The handle is also shown in this ‘partially deployed’ position in FIG. 5 in a perspective view in which only a small portion of the door skin 4 is illustrated.

To reinstate the handle 6 into the stowed state, the user simply follows the reverse of the procedure described above. For instance, the handle 6 is pushed from the deployed position as illustrated in FIG. 4b into the under-flush position as illustrated in FIG. 4a which re-latches the latch mechanism 36 so that the handle 6 then remains in the stowed state.

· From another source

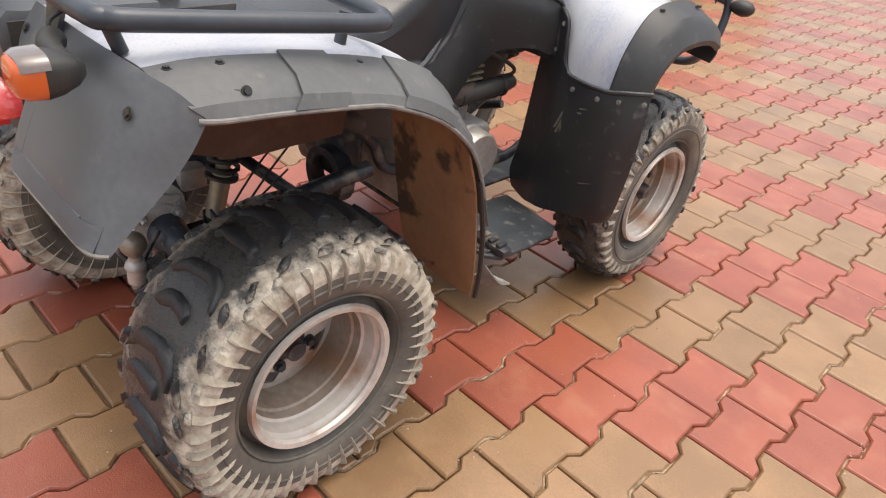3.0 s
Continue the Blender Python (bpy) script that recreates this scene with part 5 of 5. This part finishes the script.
part("vent_pipe", tube([(-.155, .0, .31), (-.175, -.01, .312), (-.20, -.02, .322), (-.225, -.02, .34)], [.009, .008, .006, .006], 10), M_hose, atv)
part("breather_hose", tube([(-.222, -.02, .338), (-.236, -.005, .36), (-.228, .03, .42), (-.208, .05, .52), (-.18, .05, .62)], .0024, 8), M_hose, atv)
# tow ball
part("tow_bracket", join(plate([(-.038, .0), (-.038, -.02), (-.018, -.07), (.0, -.085), (.018, -.07), (.038, -.02), (.038, .0)], .008, pose(.036, -.022, .245, 22, 0, 0) @ pose(0, -.0, 0)),
                         plate([(0, .02), (.028, .02), (.07, -.01), (.062, -.02), (.02, -.02)], .005, pose(.0, -.02, .262, 0, 90, -90)), plate([(0, .02), (.028, .02), (.07, -.01), (.062, -.02), (.02, -.02)], .005, pose(.07, -.02, .262, 0, 90, -90))), M_frame, atv, "black steel tow bracket")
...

The skilled person will appreciate that variations to the specific embodiments discussed above may be made without departing from the inventive concept as defined by the claims.

Claims

1. A retractable handle arrangement comprising a handle movable between stowed, deployed and operative states, and including first and second deployment mechanisms both of which are operable independently to move the handle from the stowed state to the deployed state wherein the first deployment mechanism is electrically actuated, and wherein the second deployment mechanism is a manually actuated two-state latching mechanism operable between a compressed state and an extended state; wherein in transitioning from the compressed state to the extended state, the latching mechanism is arranged to bear against a support structure and exert a force on the handle to urge it into the deployed state.

2. The handle arrangement of claim 1, wherein the latching mechanism has a latched first state corresponding to the position of the handle when in the stowed state of the handle.

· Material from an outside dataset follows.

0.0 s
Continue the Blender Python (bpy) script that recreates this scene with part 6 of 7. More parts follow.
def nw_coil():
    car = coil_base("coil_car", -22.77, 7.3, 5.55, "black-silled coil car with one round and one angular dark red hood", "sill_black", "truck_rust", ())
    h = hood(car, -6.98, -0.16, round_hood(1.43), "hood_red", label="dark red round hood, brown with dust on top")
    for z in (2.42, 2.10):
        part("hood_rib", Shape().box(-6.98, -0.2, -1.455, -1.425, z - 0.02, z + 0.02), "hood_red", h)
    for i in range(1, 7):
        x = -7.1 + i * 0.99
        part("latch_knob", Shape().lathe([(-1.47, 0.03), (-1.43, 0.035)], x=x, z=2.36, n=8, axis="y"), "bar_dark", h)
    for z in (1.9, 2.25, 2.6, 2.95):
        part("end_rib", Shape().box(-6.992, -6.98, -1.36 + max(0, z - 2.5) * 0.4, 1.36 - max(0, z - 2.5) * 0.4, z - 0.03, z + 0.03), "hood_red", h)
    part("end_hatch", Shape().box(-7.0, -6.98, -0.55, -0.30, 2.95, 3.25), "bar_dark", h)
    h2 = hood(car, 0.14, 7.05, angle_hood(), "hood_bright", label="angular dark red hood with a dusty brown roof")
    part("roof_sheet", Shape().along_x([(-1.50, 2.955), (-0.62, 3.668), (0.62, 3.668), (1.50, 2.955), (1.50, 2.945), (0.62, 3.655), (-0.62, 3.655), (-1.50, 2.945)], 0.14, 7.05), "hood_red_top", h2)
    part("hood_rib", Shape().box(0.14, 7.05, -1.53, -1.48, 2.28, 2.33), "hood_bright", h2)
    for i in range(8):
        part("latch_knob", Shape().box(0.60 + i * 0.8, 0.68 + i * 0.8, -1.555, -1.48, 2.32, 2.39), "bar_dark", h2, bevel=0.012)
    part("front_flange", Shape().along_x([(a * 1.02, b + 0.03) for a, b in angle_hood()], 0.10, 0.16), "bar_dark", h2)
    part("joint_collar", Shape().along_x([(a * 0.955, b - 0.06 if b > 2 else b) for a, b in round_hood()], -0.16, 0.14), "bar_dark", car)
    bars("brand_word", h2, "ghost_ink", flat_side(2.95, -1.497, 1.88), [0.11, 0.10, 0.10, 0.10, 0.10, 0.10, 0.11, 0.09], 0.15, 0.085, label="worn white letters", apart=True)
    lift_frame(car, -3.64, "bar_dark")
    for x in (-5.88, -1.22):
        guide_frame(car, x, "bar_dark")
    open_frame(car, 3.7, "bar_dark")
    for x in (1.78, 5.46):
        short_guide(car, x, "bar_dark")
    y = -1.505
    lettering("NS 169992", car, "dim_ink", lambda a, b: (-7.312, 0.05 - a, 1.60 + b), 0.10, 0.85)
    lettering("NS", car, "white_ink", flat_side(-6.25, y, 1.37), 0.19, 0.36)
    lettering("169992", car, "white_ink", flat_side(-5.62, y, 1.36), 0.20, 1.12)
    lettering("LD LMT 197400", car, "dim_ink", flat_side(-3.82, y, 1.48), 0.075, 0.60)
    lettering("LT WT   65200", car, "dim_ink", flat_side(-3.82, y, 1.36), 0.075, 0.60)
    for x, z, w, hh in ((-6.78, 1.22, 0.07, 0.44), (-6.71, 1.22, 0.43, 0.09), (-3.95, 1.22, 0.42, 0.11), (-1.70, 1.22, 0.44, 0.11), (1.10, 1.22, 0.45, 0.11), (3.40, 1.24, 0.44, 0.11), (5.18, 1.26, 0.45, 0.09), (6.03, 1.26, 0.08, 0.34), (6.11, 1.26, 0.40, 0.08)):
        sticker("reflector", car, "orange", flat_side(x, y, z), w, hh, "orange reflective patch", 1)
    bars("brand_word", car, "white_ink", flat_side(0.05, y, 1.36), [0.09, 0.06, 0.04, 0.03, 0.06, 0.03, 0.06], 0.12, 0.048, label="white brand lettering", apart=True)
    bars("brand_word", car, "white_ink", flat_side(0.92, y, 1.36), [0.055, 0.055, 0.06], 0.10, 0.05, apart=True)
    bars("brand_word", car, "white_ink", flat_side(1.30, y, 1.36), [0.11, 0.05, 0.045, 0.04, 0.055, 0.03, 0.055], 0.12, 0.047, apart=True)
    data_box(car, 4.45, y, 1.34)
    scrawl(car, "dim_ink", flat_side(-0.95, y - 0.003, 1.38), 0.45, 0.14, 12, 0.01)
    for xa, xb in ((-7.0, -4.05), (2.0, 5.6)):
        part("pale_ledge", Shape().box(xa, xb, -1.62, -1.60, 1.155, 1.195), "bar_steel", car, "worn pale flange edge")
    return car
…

3. The handle arrangement of claim 1, wherein the latching mechanism has an unlatched second state corresponding to the position of the handle when in the deployed state.

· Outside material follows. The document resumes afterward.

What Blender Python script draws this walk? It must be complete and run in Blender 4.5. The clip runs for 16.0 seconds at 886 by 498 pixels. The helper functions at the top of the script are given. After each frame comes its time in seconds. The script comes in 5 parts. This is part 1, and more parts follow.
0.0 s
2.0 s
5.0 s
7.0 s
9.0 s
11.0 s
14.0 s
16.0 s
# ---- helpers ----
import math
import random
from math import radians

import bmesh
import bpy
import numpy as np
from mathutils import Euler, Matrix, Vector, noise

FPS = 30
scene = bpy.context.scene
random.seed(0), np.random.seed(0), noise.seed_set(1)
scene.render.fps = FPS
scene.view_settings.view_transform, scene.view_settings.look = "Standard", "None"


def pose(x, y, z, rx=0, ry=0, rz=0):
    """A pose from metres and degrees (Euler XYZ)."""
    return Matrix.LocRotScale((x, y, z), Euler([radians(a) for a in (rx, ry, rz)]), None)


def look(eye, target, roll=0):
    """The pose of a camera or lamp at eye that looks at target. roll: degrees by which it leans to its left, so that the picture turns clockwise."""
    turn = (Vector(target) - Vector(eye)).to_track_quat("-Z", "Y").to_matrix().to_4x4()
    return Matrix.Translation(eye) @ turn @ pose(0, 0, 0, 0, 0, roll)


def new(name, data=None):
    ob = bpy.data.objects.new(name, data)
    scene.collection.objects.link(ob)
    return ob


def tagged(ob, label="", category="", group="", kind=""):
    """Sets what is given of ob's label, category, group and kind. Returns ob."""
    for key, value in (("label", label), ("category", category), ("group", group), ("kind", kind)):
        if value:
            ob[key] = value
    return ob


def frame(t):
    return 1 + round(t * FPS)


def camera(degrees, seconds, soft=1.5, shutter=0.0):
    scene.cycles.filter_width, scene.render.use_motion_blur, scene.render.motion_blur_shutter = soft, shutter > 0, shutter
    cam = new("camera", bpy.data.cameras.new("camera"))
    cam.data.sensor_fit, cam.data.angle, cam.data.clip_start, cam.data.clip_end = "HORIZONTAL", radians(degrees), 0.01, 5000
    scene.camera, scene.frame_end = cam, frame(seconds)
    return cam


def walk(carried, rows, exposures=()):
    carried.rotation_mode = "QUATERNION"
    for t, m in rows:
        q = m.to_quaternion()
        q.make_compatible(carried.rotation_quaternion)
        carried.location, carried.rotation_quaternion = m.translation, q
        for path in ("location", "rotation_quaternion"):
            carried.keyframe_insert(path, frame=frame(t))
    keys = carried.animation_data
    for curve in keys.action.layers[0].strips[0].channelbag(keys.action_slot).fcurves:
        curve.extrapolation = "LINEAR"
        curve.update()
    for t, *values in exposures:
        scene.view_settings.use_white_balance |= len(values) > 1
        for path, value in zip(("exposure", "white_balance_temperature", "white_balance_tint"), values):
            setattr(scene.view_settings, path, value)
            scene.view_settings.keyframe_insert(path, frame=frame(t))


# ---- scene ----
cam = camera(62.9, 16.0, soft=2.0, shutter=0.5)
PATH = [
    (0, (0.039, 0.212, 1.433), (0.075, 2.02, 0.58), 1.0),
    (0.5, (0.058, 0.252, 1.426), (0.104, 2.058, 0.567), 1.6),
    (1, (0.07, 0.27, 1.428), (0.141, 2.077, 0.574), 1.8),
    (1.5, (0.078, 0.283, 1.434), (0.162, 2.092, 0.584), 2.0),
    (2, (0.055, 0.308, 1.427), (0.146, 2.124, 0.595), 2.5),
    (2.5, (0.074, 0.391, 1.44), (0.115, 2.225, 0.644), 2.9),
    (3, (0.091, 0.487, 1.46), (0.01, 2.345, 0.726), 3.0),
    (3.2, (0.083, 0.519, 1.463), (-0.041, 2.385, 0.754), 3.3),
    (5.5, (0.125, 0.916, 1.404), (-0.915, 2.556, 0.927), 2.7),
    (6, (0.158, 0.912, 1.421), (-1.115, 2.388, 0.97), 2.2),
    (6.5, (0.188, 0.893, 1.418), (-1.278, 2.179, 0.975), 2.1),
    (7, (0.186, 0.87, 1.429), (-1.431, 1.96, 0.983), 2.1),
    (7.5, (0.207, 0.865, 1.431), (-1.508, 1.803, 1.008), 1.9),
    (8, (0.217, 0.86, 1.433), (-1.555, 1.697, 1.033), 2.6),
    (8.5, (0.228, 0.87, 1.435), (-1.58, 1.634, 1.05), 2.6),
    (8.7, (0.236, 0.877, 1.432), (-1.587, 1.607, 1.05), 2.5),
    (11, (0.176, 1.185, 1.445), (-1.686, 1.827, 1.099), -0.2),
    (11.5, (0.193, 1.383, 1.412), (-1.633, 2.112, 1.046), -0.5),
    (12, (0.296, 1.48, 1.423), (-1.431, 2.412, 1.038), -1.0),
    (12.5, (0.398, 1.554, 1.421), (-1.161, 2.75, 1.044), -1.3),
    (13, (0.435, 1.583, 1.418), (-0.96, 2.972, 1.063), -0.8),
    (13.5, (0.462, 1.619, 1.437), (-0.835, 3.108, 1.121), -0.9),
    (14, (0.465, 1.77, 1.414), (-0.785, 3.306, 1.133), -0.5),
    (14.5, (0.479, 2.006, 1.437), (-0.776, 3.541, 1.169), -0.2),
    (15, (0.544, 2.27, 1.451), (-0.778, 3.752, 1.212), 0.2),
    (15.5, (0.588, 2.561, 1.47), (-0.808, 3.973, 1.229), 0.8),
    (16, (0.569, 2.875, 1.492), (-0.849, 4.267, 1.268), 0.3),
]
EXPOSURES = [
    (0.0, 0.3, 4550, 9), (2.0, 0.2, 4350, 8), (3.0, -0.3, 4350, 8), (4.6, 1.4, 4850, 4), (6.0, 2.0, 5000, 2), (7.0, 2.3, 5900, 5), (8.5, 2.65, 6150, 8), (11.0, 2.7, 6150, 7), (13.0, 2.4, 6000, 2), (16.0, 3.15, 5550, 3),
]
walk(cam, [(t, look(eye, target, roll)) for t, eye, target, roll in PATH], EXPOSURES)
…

4. The handle arrangement of claim 1, wherein the latching mechanism is unlatched by an initial movement of the handle in a direction away from the position of the handle when in the deployed state, whereafter the latching mechanism automatically then pushes the handle towards the deployed state.

5. A retractable handle arrangement comprising a handle that is movable between a stowed state and a deployed state by an electrical drive mechanism, wherein the handle is also movable into the deployed state from the stowed state by an emergency deployment mechanism that is separate from the electrical drive mechanism, wherein the emergency deployment mechanism is a manually actuated two-state latching mechanism operable between a compressed state and an extended state; wherein in transitioning from the compressed state to the extended state, the latching mechanism is arranged to bear against a support structure and exert a force on the handle to urge it into the deployed state.

6. A body component for a vehicle comprising a door panel having an outer surface that defines an aperture for receiving the handle of the retractable handle arrangement of claim 1, wherein the handle is received within the aperture.

7. The body component according to claim 6, wherein the handle has an outer surface which is shaped to correspond to the aperture.

8. The body component according to claim 6, wherein the outer surface of the handle lies flush with the outer surface of the panel when the handle is in the stowed state.

9. The body component according to claim 6, wherein the latching mechanism of the handle arrangement is unlatched by an initial movement of the handle in a direction away from the position of the handle when in the deployed state, whereafter the latching mechanism automatically then pushes the handle towards the deployed state and wherein said initial movement of the handle comprises moving the door handle to a position in which it is recessed below the outer surface of the door panel adjacent the handle.

10. A vehicle including the body component of claim 6.

11. A vehicle including the retractable handle arrangement of claim 1.

12. The handle arrangement of claim 1, wherein the handle comprises a handle loop, and the latching mechanism is located on an inboard side of an inner member of the handle loop and extends away from it so as to be cooperable with the support structure.